Organizational Design and Control across Multiple Markets: The Case of Franchising in the Convenience Store Industry
Executive Summary — Chain organizations operate units that are typically dispersed across different types of markets, and thus serve significantly different customer bases. Such "market-type dispersion" is likely to compromise the headquarters' ability to control its stores for two reasons: Relative differences in local conditions make it difficult to monitor a store manager's behavior, and a chain with wide-ranging customer bases will have a harder time serving its customers and will need to rely more heavily on store managers' ability to adapt to local needs. This study identifies market-type dispersion as a factor that is systematically related to firms' organizational design choices. The results may help managers and consultants who deal with control challenges related to a chain's geographic expansion into different markets. Key concepts include:
- Chains experiencing higher levels of variation in customer demands across different locations are more likely to increase delegation and the provision of incentives through the organizational design choice of franchising.
- Stores are more likely to be franchised when their location characteristics are more divergent from the most prevalent location characteristics of the chain as a whole.
- Non-franchisor chains with higher levels of such market-type dispersion tend to decentralize operations to a greater extent. It is also possible that they provide higher variable pay.

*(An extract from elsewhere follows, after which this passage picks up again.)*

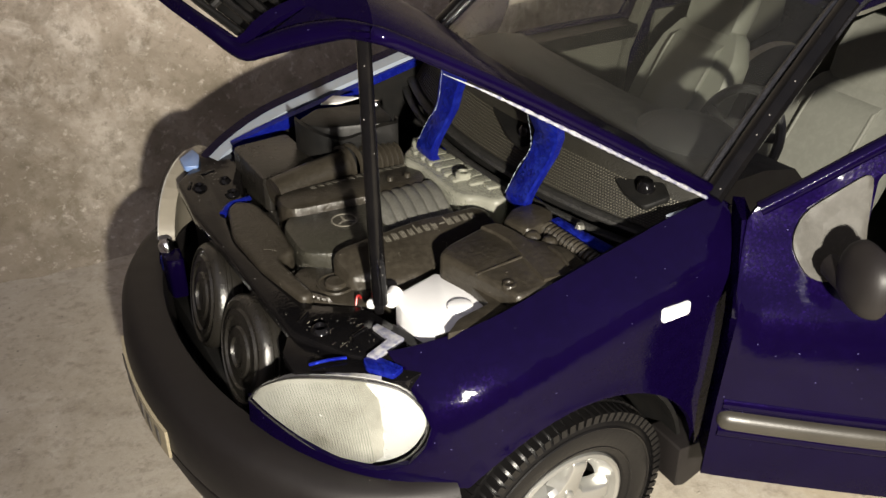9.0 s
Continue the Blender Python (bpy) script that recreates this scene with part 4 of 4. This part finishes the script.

Many companies operate units which are dispersed across different types of markets, and thus serve significantly diverging customer bases. Such market-type dispersion is likely to compromise the headquarters' ability to control its local managers' behavior and satisfy the divergent needs of different types of customers. In this paper we find evidence that market-type dispersion is an important determinant of delegation and the provision of incentives. Using a sample of convenience store chains, we show that market-type dispersion is related to the degree of franchising at the chain level as well as the probability of franchising a given store within a chain. Our results are robust to alternative definitions of market-type dispersion and to other determinants of franchising such as the stores' geographic distance from headquarters and geographic dispersion. Additional analyses also suggest that chains that do not franchise at all, may cope with market-type dispersion by decentralizing operations from headquarters to their stores, and, to a weaker extent, by providing higher variable pay to their store managers.